*DIRECTIONS*: Here are some records; quote them exactly, leaving out the pictures.

----------

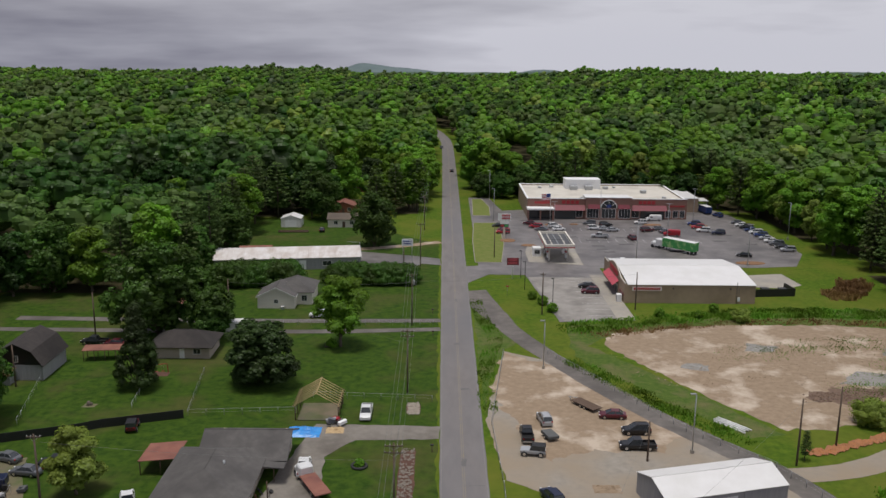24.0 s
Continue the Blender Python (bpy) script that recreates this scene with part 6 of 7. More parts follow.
for a, b in zip(LINE_POLES, LINE_POLES[1:]):
    wire_span(a, b, [(-1.1, -0.1), (-0.48, -0.1), (0.48, -0.1), (1.1, -0.1), (0.1, -2.6)], 0.012 * (b[1] - a[1]), "sagging overhead power wires between the poles")
for x, y, h, arm in ((8.2, 332.2, 9.4, 0), (8.1, 398, 9.8, 0), (-55.9, 431.5, 12, 1.8), (-18.6, 423.5, 6.8, 0), (-22.8, 391.6, 8.6, 0), (-80.9, 477.4, 8, 0), (-77.8, 507.3, 9.5, 0), (-50.1, 512.8, 11.3, 0), (20.5, 524.8, 10.2, 1.4), (43.5, 529.5, 9.3, 0), (12.6, 582.5, 9.5, 0), (28.2, 449.4, 6.5, 0), (50.5, 448.3, 10.8, 0), (59.1, 454.4, 10.3, 0), (62.2, 318, 10, 0), (-13.6, 563, 7.5, 0)):
    utility_pole(x, y, h, arm, "service_pole", "plain dark wooden service pole")
for a, b in (((-9.2, 320.5, 9.5), (8.2, 332.2, 8.6)), ((-9.4, 391.5, 9.8), (8.1, 398, 9.0)), ((-9.3, 429.7, 9.6), (-55.9, 431.5, 11)), ((8.1, 398, 9.2), (28.2, 449.4, 6.2)), ((8.1, 398, 9.4), (50.5, 448.3, 10.2)), ((-9.8, 515.7, 10), (-50.1, 512.8, 10.5)), ((-9.8, 515.7, 10.4), (20.5, 524.8, 9.6)), ((20.5, 524.8, 9.4), (43.5, 529.5, 8.8)), ((-9.4, 391.5, 9.2), (-22.8, 391.6, 8.2)), ((50.5, 448.3, 10.2), (59.1, 454.4, 9.8)), ((-9.2, 320.5, 8.8), (-29, 343, 4.4)), ((-9.3, 475.9, 9.6), (-24, 501, 6))):
    wire_span(a, b, [(0, 0)], 0.6, "single slack service wire", 0.014)


def lot_lamp(x, y, h, arms=1, label="tall pale steel car park lamp", turn=0.0):
    ob = tagged(empty("lamp_post", x, y, 0, turn), label, "lamp post", "car park lamps")
    tubes("post", [([(0, 0, 0), (0, 0, h)], [0.11, 0.08])], STEEL, ob, sides=8)
    box("footing", -0.25, 0.25, -0.25, 0.25, 0, 0.6, CONCRETE, ob)
    for s in (-1, 1)[:arms]:
        box("lamp_head", min(0, s * 0.9), max(0, s * 0.9), -0.18, 0.18, h - 0.05, h + 0.1, STEEL, ob)
    return ob


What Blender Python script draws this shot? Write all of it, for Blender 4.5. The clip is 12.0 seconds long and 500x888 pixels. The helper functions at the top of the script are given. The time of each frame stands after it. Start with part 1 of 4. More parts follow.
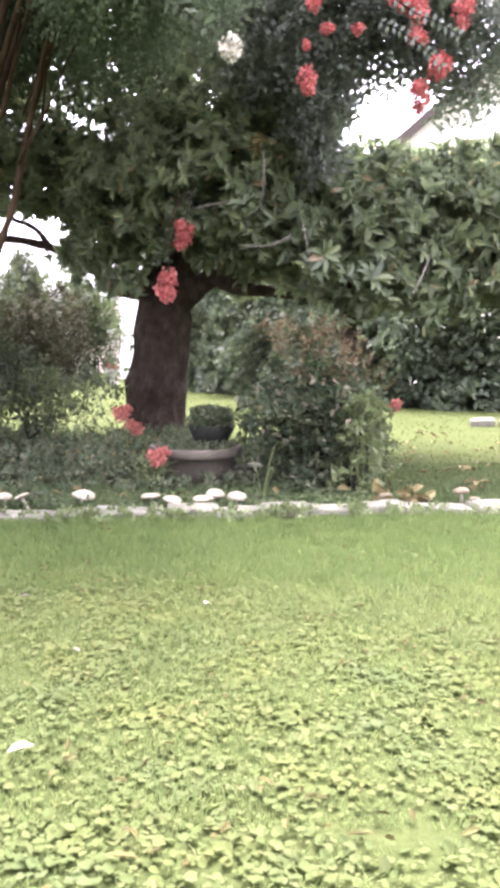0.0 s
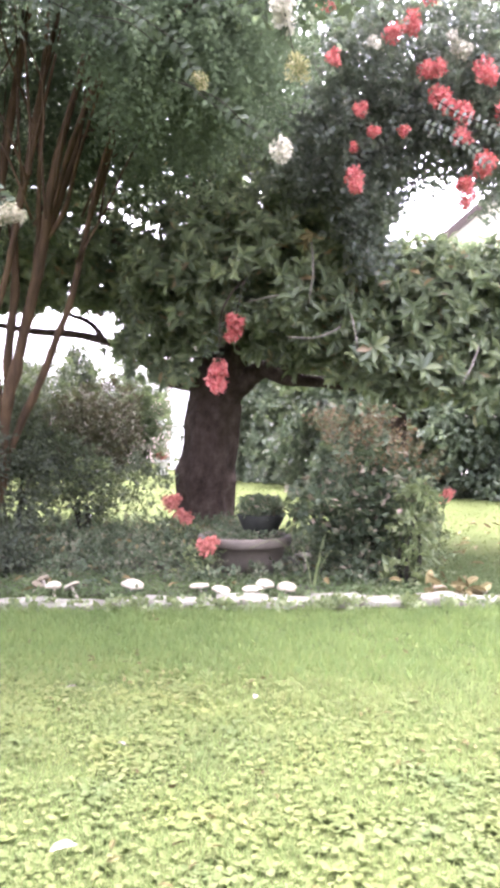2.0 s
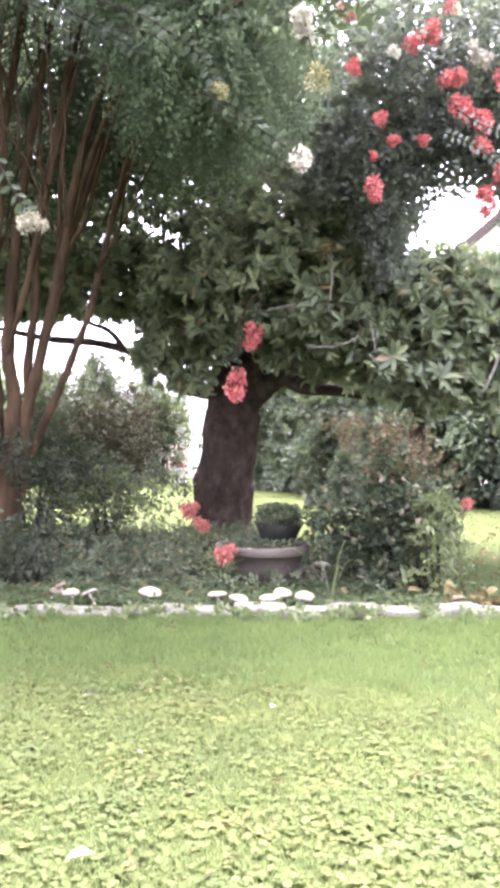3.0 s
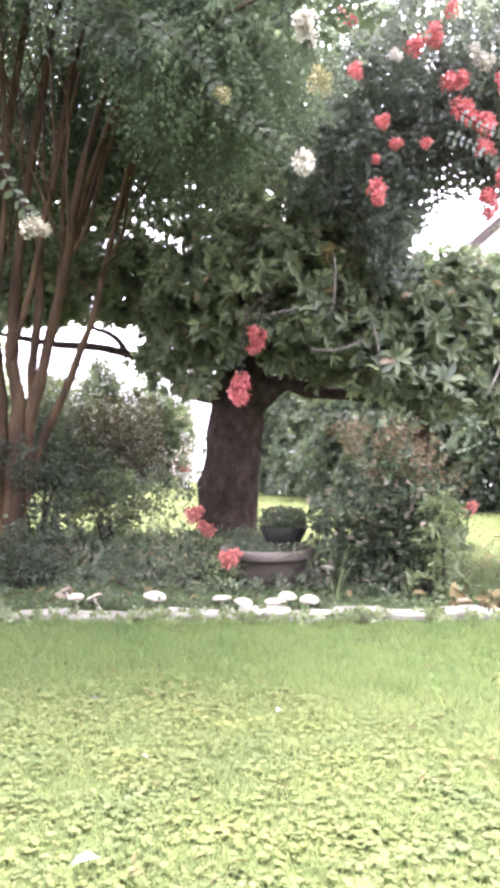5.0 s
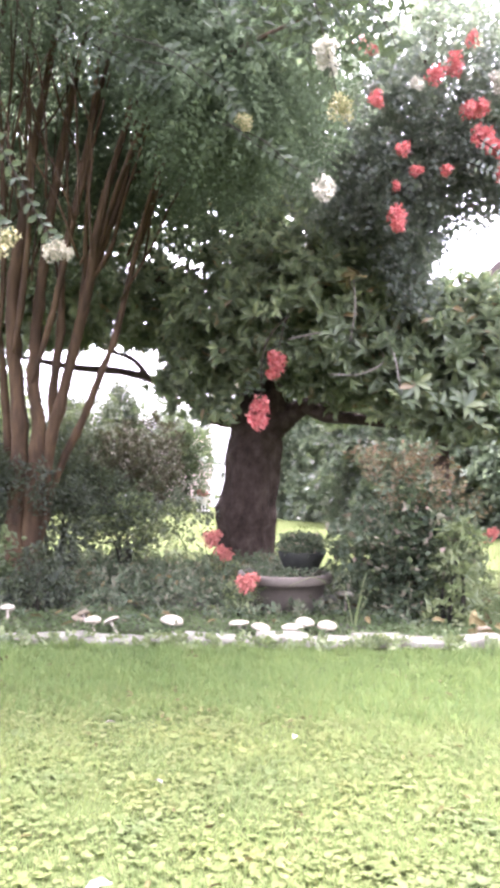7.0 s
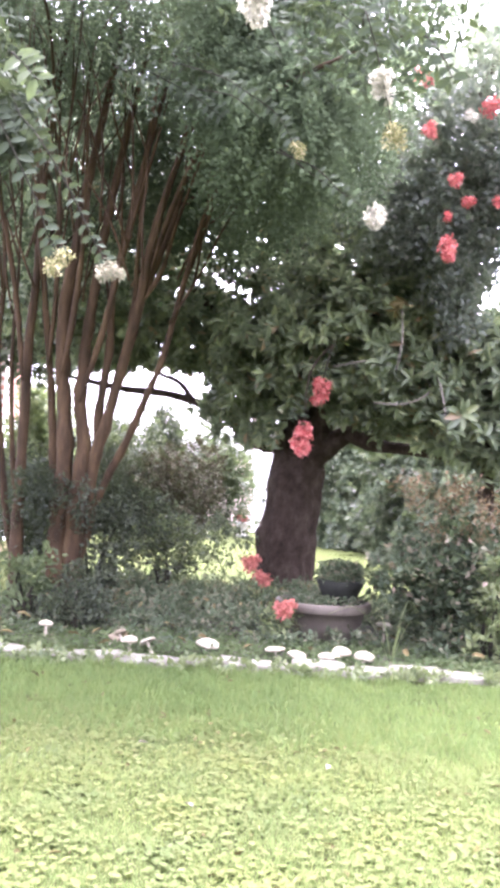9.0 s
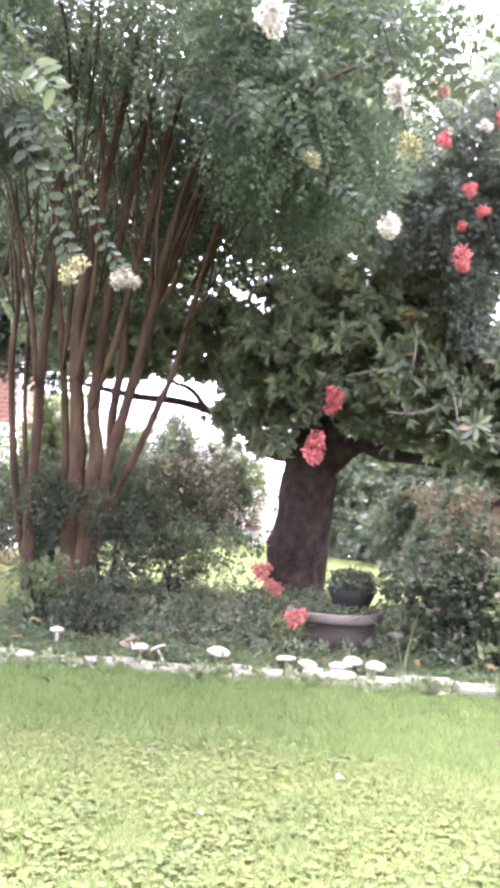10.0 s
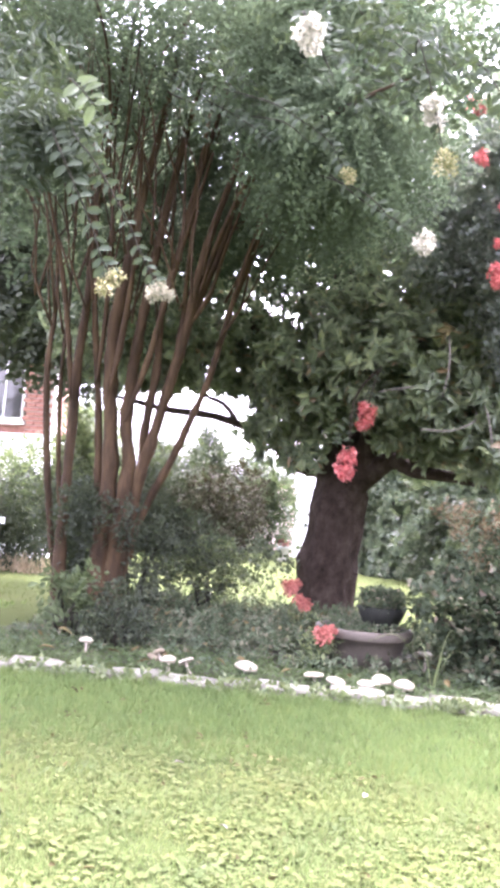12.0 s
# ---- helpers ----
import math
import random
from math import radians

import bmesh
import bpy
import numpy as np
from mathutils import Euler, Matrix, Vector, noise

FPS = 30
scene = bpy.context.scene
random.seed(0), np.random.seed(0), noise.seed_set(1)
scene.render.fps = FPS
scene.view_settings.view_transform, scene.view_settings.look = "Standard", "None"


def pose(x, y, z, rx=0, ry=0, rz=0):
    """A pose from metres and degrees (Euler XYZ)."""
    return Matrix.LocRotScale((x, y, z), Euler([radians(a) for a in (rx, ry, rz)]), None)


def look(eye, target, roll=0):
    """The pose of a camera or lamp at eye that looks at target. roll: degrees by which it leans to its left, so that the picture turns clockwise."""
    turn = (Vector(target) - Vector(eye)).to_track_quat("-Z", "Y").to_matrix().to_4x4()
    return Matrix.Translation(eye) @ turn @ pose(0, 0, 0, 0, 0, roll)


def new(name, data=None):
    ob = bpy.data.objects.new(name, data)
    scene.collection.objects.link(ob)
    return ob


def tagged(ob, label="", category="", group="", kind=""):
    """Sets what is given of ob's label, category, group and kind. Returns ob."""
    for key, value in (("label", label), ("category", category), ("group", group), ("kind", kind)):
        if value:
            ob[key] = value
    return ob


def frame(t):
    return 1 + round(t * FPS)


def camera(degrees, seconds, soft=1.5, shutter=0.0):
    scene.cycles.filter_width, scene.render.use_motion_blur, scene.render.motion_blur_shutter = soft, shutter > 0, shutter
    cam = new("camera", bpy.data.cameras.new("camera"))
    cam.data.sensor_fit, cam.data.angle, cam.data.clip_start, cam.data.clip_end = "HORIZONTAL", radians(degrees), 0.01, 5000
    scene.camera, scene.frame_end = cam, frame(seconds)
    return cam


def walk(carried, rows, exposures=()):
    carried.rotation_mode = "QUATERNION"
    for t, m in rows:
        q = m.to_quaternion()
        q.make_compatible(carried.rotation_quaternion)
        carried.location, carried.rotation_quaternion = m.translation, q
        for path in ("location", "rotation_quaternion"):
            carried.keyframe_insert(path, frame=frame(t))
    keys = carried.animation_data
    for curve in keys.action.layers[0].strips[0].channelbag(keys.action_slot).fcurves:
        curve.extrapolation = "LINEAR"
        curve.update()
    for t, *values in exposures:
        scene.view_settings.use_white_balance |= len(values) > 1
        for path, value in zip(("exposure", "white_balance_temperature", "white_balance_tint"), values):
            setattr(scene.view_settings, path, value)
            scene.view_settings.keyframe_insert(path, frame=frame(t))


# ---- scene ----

----------

*THE RESPONSE*:
24.0 s
Continue the Blender Python (bpy) script that recreates this scene with part 6 of 7. More parts follow.
for a, b in zip(LINE_POLES, LINE_POLES[1:]):
    wire_span(a, b, [(-1.1, -0.1), (-0.48, -0.1), (0.48, -0.1), (1.1, -0.1), (0.1, -2.6)], 0.012 * (b[1] - a[1]), "sagging overhead power wires between the poles")
for x, y, h, arm in ((8.2, 332.2, 9.4, 0), (8.1, 398, 9.8, 0), (-55.9, 431.5, 12, 1.8), (-18.6, 423.5, 6.8, 0), (-22.8, 391.6, 8.6, 0), (-80.9, 477.4, 8, 0), (-77.8, 507.3, 9.5, 0), (-50.1, 512.8, 11.3, 0), (20.5, 524.8, 10.2, 1.4), (43.5, 529.5, 9.3, 0), (12.6, 582.5, 9.5, 0), (28.2, 449.4, 6.5, 0), (50.5, 448.3, 10.8, 0), (59.1, 454.4, 10.3, 0), (62.2, 318, 10, 0), (-13.6, 563, 7.5, 0)):
    utility_pole(x, y, h, arm, "service_pole", "plain dark wooden service pole")
for a, b in (((-9.2, 320.5, 9.5), (8.2, 332.2, 8.6)), ((-9.4, 391.5, 9.8), (8.1, 398, 9.0)), ((-9.3, 429.7, 9.6), (-55.9, 431.5, 11)), ((8.1, 398, 9.2), (28.2, 449.4, 6.2)), ((8.1, 398, 9.4), (50.5, 448.3, 10.2)), ((-9.8, 515.7, 10), (-50.1, 512.8, 10.5)), ((-9.8, 515.7, 10.4), (20.5, 524.8, 9.6)), ((20.5, 524.8, 9.4), (43.5, 529.5, 8.8)), ((-9.4, 391.5, 9.2), (-22.8, 391.6, 8.2)), ((50.5, 448.3, 10.2), (59.1, 454.4, 9.8)), ((-9.2, 320.5, 8.8), (-29, 343, 4.4)), ((-9.3, 475.9, 9.6), (-24, 501, 6))):
    wire_span(a, b, [(0, 0)], 0.6, "single slack service wire", 0.014)


def lot_lamp(x, y, h, arms=1, label="tall pale steel car park lamp", turn=0.0):
    ob = tagged(empty("lamp_post", x, y, 0, turn), label, "lamp post", "car park lamps")
    tubes("post", [([(0, 0, 0), (0, 0, h)], [0.11, 0.08])], STEEL, ob, sides=8)
    box("footing", -0.25, 0.25, -0.25, 0.25, 0, 0.6, CONCRETE, ob)
    for s in (-1, 1)[:arms]:
        box("lamp_head", min(0, s * 0.9), max(0, s * 0.9), -0.18, 0.18, h - 0.05, h + 0.1, STEEL, ob)
    return ob


What Blender Python script draws this shot? Write all of it, for Blender 4.5. The clip is 12.0 seconds long and 500x888 pixels. The helper functions at the top of the script are given. The time of each frame stands after it. Start with part 1 of 4. More parts follow.
0.0 s
2.0 s
3.0 s
5.0 s
7.0 s
9.0 s
10.0 s
12.0 s
# ---- helpers ----
import math
import random
from math import radians

import bmesh
import bpy
import numpy as np
from mathutils import Euler, Matrix, Vector, noise

FPS = 30
scene = bpy.context.scene
random.seed(0), np.random.seed(0), noise.seed_set(1)
scene.render.fps = FPS
scene.view_settings.view_transform, scene.view_settings.look = "Standard", "None"


def pose(x, y, z, rx=0, ry=0, rz=0):
    """A pose from metres and degrees (Euler XYZ)."""
    return Matrix.LocRotScale((x, y, z), Euler([radians(a) for a in (rx, ry, rz)]), None)


def look(eye, target, roll=0):
    """The pose of a camera or lamp at eye that looks at target. roll: degrees by which it leans to its left, so that the picture turns clockwise."""
    turn = (Vector(target) - Vector(eye)).to_track_quat("-Z", "Y").to_matrix().to_4x4()
    return Matrix.Translation(eye) @ turn @ pose(0, 0, 0, 0, 0, roll)


def new(name, data=None):
    ob = bpy.data.objects.new(name, data)
    scene.collection.objects.link(ob)
    return ob


def tagged(ob, label="", category="", group="", kind=""):
    """Sets what is given of ob's label, category, group and kind. Returns ob."""
    for key, value in (("label", label), ("category", category), ("group", group), ("kind", kind)):
        if value:
            ob[key] = value
    return ob


def frame(t):
    return 1 + round(t * FPS)


def camera(degrees, seconds, soft=1.5, shutter=0.0):
    scene.cycles.filter_width, scene.render.use_motion_blur, scene.render.motion_blur_shutter = soft, shutter > 0, shutter
    cam = new("camera", bpy.data.cameras.new("camera"))
    cam.data.sensor_fit, cam.data.angle, cam.data.clip_start, cam.data.clip_end = "HORIZONTAL", radians(degrees), 0.01, 5000
    scene.camera, scene.frame_end = cam, frame(seconds)
    return cam


def walk(carried, rows, exposures=()):
    carried.rotation_mode = "QUATERNION"
    for t, m in rows:
        q = m.to_quaternion()
        q.make_compatible(carried.rotation_quaternion)
        carried.location, carried.rotation_quaternion = m.translation, q
        for path in ("location", "rotation_quaternion"):
            carried.keyframe_insert(path, frame=frame(t))
    keys = carried.animation_data
    for curve in keys.action.layers[0].strips[0].channelbag(keys.action_slot).fcurves:
        curve.extrapolation = "LINEAR"
        curve.update()
    for t, *values in exposures:
        scene.view_settings.use_white_balance |= len(values) > 1
        for path, value in zip(("exposure", "white_balance_temperature", "white_balance_tint"), values):
            setattr(scene.view_settings, path, value)
            scene.view_settings.keyframe_insert(path, frame=frame(t))


# ---- scene ----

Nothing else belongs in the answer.